Steve seems to be relying upon a misunderstanding of the physical mechanism by which glaciers “flow”. Ice is a solid which can very slowly creep. But forget the creep for now; glaciers would still move even if the viscosity were infinite. Imagine a solid sheet of ice, resting on a gradiant of 1 in 100, say; the surface of the sheet has a gradient of say 1 in 200 (flatter than the underlying ground); as we go further inland the ice thickness is progressively less. The ice sheet is moving downslope as a whole at 10m/yr. Assume initially that no ice is either lost from or deposited onto the ice surface.
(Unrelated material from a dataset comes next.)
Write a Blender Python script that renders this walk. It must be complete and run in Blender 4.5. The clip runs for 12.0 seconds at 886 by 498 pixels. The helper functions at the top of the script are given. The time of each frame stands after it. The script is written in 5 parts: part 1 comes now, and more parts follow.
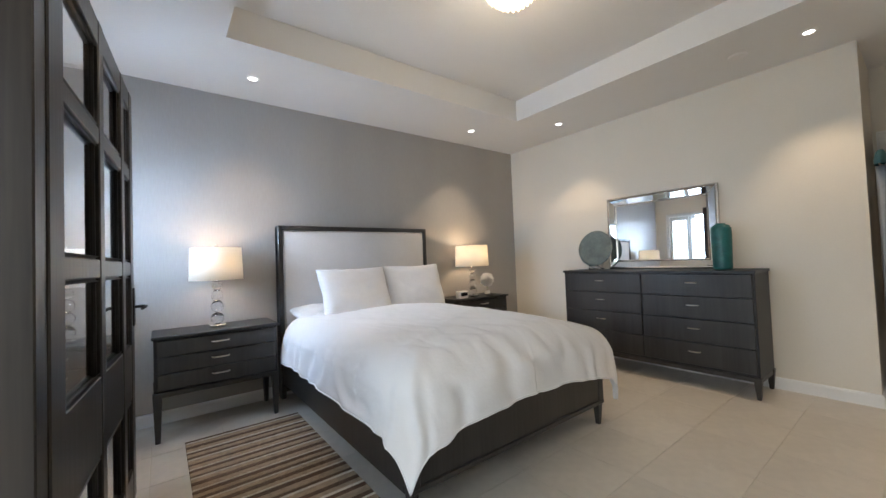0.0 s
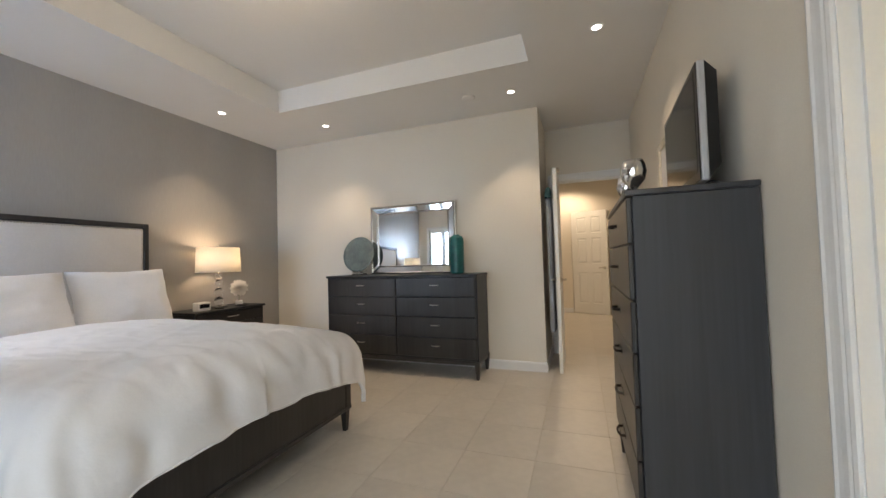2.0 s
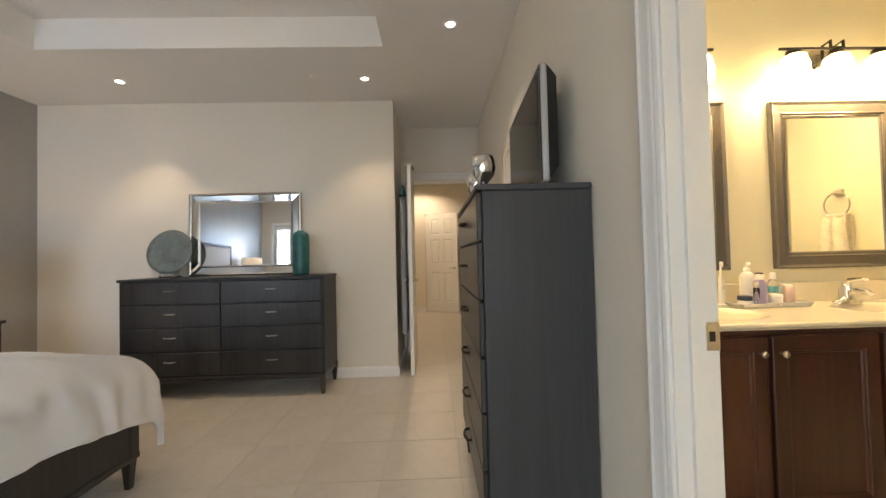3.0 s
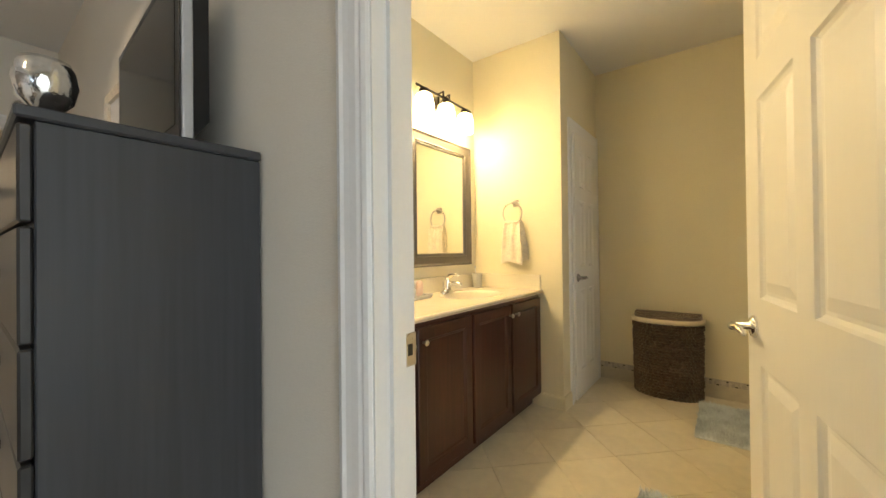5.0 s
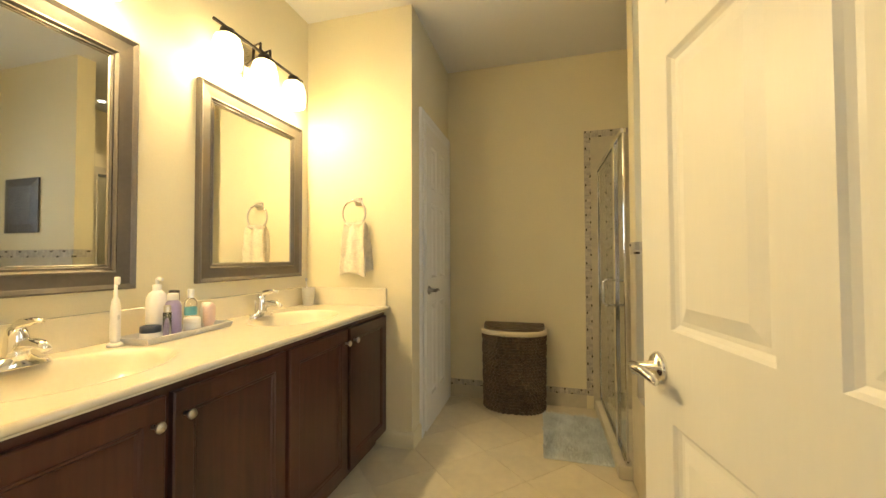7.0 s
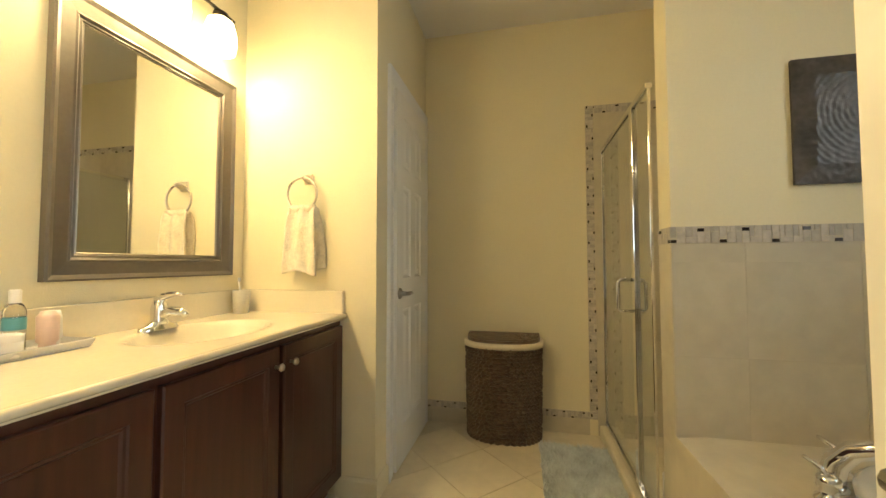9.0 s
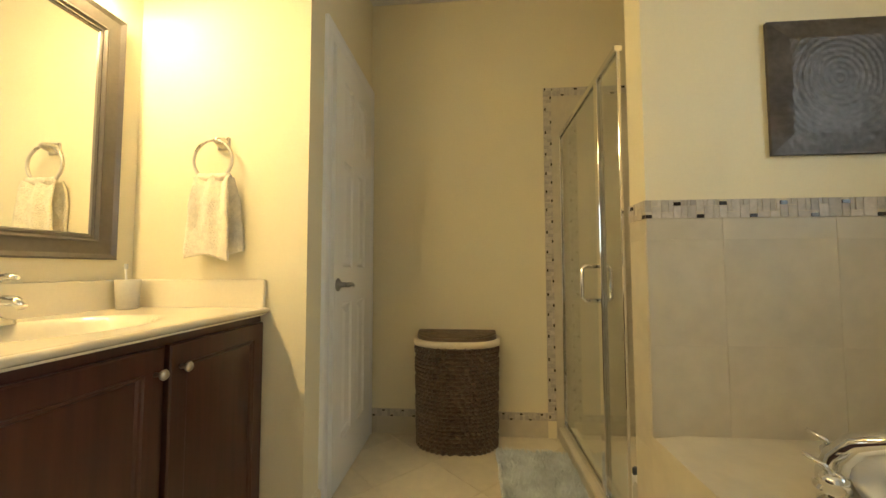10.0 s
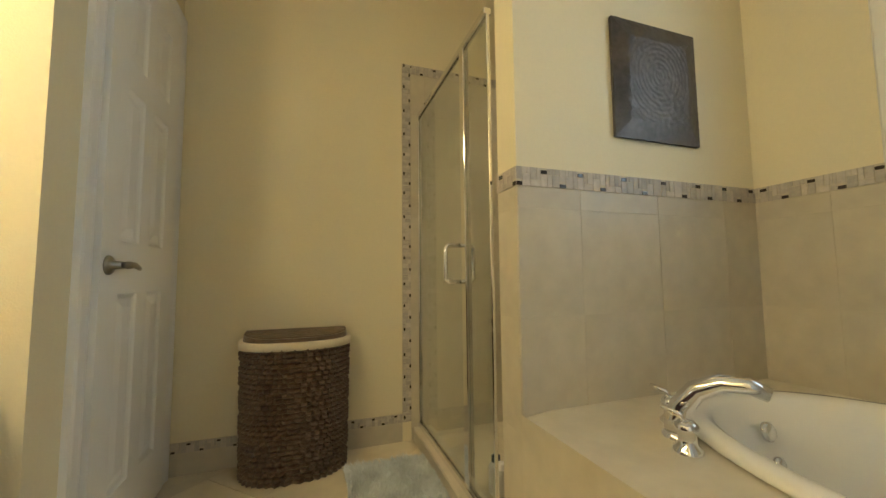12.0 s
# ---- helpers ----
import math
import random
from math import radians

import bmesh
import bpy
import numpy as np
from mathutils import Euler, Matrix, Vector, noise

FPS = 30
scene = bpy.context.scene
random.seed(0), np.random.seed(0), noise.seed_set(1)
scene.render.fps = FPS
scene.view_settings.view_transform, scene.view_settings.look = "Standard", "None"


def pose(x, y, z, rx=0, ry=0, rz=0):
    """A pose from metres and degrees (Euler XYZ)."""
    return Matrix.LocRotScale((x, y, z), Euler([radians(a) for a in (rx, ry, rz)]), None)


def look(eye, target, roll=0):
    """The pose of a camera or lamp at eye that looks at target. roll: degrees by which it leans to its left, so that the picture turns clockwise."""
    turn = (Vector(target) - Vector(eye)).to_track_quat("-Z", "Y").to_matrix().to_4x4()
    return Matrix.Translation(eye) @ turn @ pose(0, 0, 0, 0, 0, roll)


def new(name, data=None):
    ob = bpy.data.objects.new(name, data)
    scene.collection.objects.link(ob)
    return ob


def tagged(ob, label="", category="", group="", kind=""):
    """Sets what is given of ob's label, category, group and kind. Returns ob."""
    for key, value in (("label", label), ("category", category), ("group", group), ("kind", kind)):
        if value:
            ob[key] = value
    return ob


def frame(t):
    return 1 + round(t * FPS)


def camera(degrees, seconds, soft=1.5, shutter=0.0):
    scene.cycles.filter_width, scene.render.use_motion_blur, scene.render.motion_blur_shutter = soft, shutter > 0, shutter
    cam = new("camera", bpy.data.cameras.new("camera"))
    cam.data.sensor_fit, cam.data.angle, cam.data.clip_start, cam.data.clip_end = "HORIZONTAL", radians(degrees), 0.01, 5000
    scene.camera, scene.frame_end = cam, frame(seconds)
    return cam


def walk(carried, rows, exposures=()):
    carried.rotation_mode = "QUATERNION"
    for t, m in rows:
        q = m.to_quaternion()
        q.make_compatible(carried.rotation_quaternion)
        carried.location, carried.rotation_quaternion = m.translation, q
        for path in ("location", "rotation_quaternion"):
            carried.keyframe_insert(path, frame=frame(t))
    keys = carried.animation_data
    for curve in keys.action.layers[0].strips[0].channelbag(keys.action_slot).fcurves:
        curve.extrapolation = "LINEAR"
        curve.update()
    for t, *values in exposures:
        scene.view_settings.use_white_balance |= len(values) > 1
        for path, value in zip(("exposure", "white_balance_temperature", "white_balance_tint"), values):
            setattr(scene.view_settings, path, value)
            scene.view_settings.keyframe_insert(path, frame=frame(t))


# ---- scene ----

Then, to an observer stationed at any point on the ice, the thickness of the ice shows no change. But, to an observer fixed relative to the ground, the ice thickness is gradually decreasing, by 10m/yr *(1/100 – 1/200) = 5cm/yr. For the glacier to be in equilibrium, there will have to be 5cm/yr net deposition of new ice on the surface (precipitation + frost – ablation – sublimation – melt). If that deposition rate changes, the thickness, and thus gravity anomaly, at a given location will change accordingly. The thickness will also change if the velocity of the ice changes. Let the velocity increase to 20m/yr. Then the thickness will reduce by a further 5cm/yr. The velocity could increase because the pressure at the top is increased (more ice deposited or glacier lengthened) or
the pressure at the bottom is decreased (more rapid calving or penetration of water from the sea) or the ground friction is reduced (more melt water under the glacier or the ice grinding the ground smoother). Because the ice is solid, any pressure change will propagate through the entire sheet at the velocity of sound, which for ice will be a few km/s (water 1.5km/s). For practical purposes, the change propagates instantaneously through the entire glacier; the glacier moves as a block, ever far inland. Real glaciers are more complex, with sheer fractures (crevasses) and velocity gradients, but the principle’s the same; the ice thickness can be affected quite quickly by changes a long way off.